Die erwartete Umsatzentwicklung hängt vom Verhalten des jeweils anderen Unternehmens ab:

• Wenn nur ein Unternehmen wirbt, ist mit einem starken Umsatzanstieg dieses Unternehmens zu rechnen, während der Umsatz des anderen Unternehmens eher sinken wird.

• Wenn beide Unternehmen werben, ist für beide nur ein moderater Umsatzanstieg zu erwarten.

• Wenn keines der beiden Unternehmen wirbt, steigen die Umsätze beider Unternehmen im üblichen Rahmen, sie haben auch beide weniger Ausgaben, da sie kein Geld für Werbung ausgeben müssen.

Wenn wir die Entscheidung des anderen nicht kennen, neigen wir dazu, misstrauisch zu sein und unser Handeln danach auszurichten. D.h. in diesem Beispiel: Beide Unternehmen entscheiden sich für Werbung, die Umsätze beider Unternehmen steigen dadurch jedoch nur geringfügig. Hätte keines der beiden Unternehmen Werbung gemacht, wäre der Umsatzanstieg für beide Unternehmen höher ausgefallen, sodass ihr jeweiliger Nutzen optimaler ausgefallen wäre.

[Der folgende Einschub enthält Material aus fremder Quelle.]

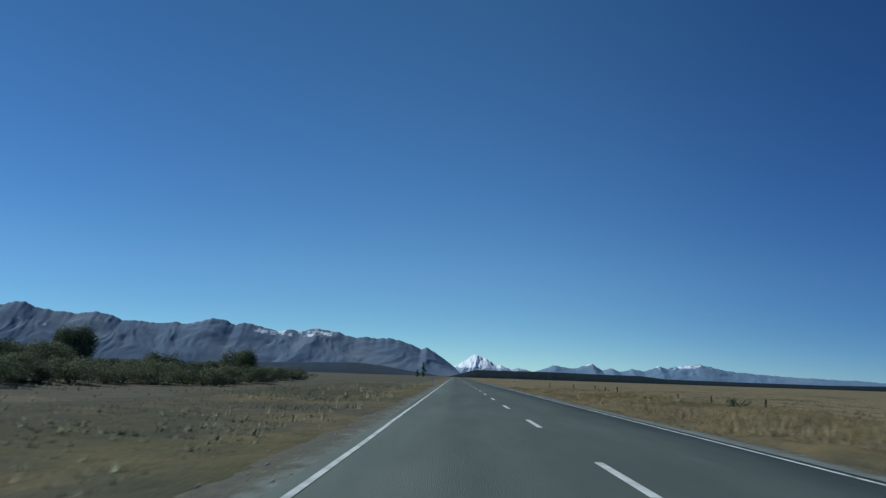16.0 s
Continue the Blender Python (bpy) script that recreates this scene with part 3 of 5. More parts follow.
def sward(name, side, width, height, material, label, seed):
    """The matted body of the verge grass: a low cushion with hummocks, ragged towards the gravel."""
    ys = np.arange(-8, 500, 0.3)
    n = 44
    edge = shoulder_edge(side, ys) + 0.05 + 0.16 * rough_noise(ys, ys * 0.4, 1.7, seed) + 0.10 * rough_noise(ys, ys, 5.1, seed)
    frac = np.linspace(0, 1, n) ** 1.35
    out = edge[:, None] + (width - edge[:, None]) * frac[None]
    xx = side * out
    yy = np.broadcast_to(ys[:, None], xx.shape)
    jig = np.random.default_rng(seed).normal(0, 1, xx.shape)
    swell = 0.62 + 0.26 * rough_noise(xx * 1.2, yy, 0.8, seed) + 0.20 * rough_noise(xx, yy * 1.1, 2.3, seed + 2) + 0.13 * jig
    rise = sstep(0, 0.9, out - edge[:, None]) * sstep(width, width - 3.0, out)
    if side > 0:
        rise = rise * (1 - sstep(12.0, 13.3, out) * sstep(240, 244, yy) * sstep(338, 335, yy))
    zz = land(xx, yy) - 0.03 + height * rise * np.maximum(swell, 0.1)
    v = np.stack([xx, yy, zz], -1).reshape(-1, 3)
    k = np.arange(v.shape[0]).reshape(len(ys), n)
    q = np.stack([k[:-1, :-1], k[:-1, 1:], k[1:, 1:], k[1:, :-1]], -1).reshape(-1, 4)
    if side < 0:
        q = q[:, ::-1]
    return tagged(raw(name, v, q, material, smooth=True), label, "grass", kind="stuff")


sward("grass_sward", -1, 17.0, 0.12, M["sward_dull"], "matted olive-brown grass of the road verge", 2)
sward("grass_sward", 1, 15.5, 0.26, M["sward"], "matted golden grass of the road verge", 3)
for side in (-1, 1):
    gold = M["straw_dull"] if side < 0 else M["gold"]
    tufts("dry_verge_grass", side, 4.3, 14, -6, 490, 52000 if side < 0 else 95000, 0.20 if side < 0 else 0.46, 5, gold, "dry straw-coloured grass along the road verge", 10 + side, -1.0, lean=1.0, width=0.013)
    tufts("dry_field_grass", side, 10, 50, -6, 540, 13000 if side < 0 else 30000, 0.17, 4, M["straw_dull"], "tussocks of dry grass on the plain", 20 + side, -0.6, lean=0.9, width=0.026)
    tufts("golden_grass_patch", side, 6, 34, -6, 520, 15000 if side < 0 else 26000, 0.24, 6, M["straw_dull"] if side < 0 else M["straw"], "patches of golden dry grass", 25 + side, 0.3, lean=0.7, width=0.024)
    tufts("pale_seed_grass", side, 5.0, 13, -6, 480, 1700 if side < 0 else 16000, 0.58, 6, M["straw_pale"], "tall pale grass with dry seed heads", 30 + side, 0.3, lean=0.22, width=0.012)
    tufts("green_weeds", side, 4.4, 12, -6, 480, 6500 if side < 0 else 9000, 0.26, 8, M["weed"], "low green weeds in the verge", 40 + side, 0.2 if side < 0 else -0.05, lean=0.9, width=0.025)

tufts("bank_grass", 1, 18, 31, 92, 152, 10000, 0.55, 6, M["straw_dull"], "tall dull dry grass on the bank", 47, lean=0.9, width=0.02)

tufts("fence_grass", 1, 6.4, 13.6, 236, 345, 26000, 0.50, 6, M["gold"], "tall golden grass along the panel fence", 49, -0.9, lean=0.35, width=0.010)

tufts("tall_seed_grass", -1, 7.2, 10.6, 224, 270, 420, 0.55, 7, M["straw_pale"], "stand of tall pale seed grass on the verge", 50, 0.1, lean=0.28, width=0.011)

tufts("weedy_bank", 1, 5.4, 15.5, 6, 118, 26000, 0.42, 7, M["scrub_dark"], "dull olive weeds in the grass below the wire fence", 53, -0.1, lean=0.7, width=0.016)

tufts("dead_weeds", 1, 10.6, 15.0, 232, 245, 1500, 0.5, 8, M["scrub_dark"], "dark dead weeds at the end of the panel fence", 52, lean=0.7, width=0.02)

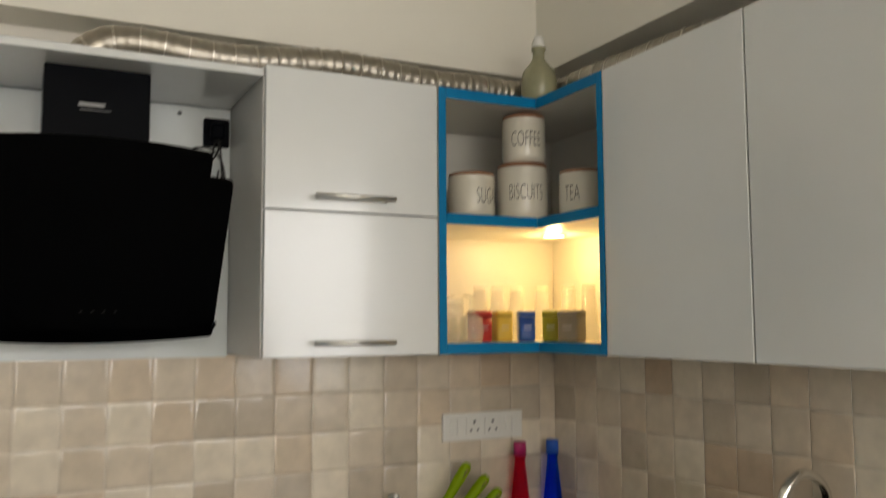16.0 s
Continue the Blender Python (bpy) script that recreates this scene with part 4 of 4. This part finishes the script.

Die Sinnkrise und die Notwendigkeit für Weisheit

Daniel Schmachtenberger betont die Grenzen einer rein wissenschaftlich-technologischen Weltsicht bei der Bewältigung der existenziellen Herausforderungen, vor denen wir stehen. Er argumentiert, dass die Wissenschaft zwar hervorragend darin sei, die physische Welt zu beschreiben („was ist“), sich aber schwer damit tut, Orientierung für Werte und Ethik zu geben („was sein sollte“). Er vermutet, dass der Mangel an „Was Sein Sollte“ dazu geführt habt, dass dem technologischen Fortschritt, der von Marktkräften und spieltheoretischer Logik geleitet wird, oft ein moralischer Kompass fehlt – Moral und Werte sind auch nicht in objektivierbare und messbare Daten übersetzbar wie z.B. Gewinnanalysen, und dadurch abstrakter und weniger präsent.

Wenn es weder einen größeren Sinn noch Werte gibt, erscheint der Hedonismus als eine berechtigte rationale Perspektive, in der Marktdynamik und Spieltheorie die Oberhand gewinnen. In der Wissenschaft fehlt uns eine Orientierung für das, was sein sollte. Wer entscheidet dann, welche Technologie entwickelt und welche Wissenschaft gefördert wird? Der Markt. Und die Spieltheorie.

Schmachtenberger plädiert für eine Wiederentdeckung der Weisheit, einer Eigenschaft, die die Tugend der Zurückhaltung voraussetzt und mit einem tiefen Verständnis der Zusammenhänge des Lebens verbunden ist. Wahrer Fortschritt erfordert einen Wertewandel, der dem Erhalt und der Bewahrung unseres Planeten Priorität einräumt und die Schönheit und Sinnhaftigkeit allen Lebensformen anerkennt.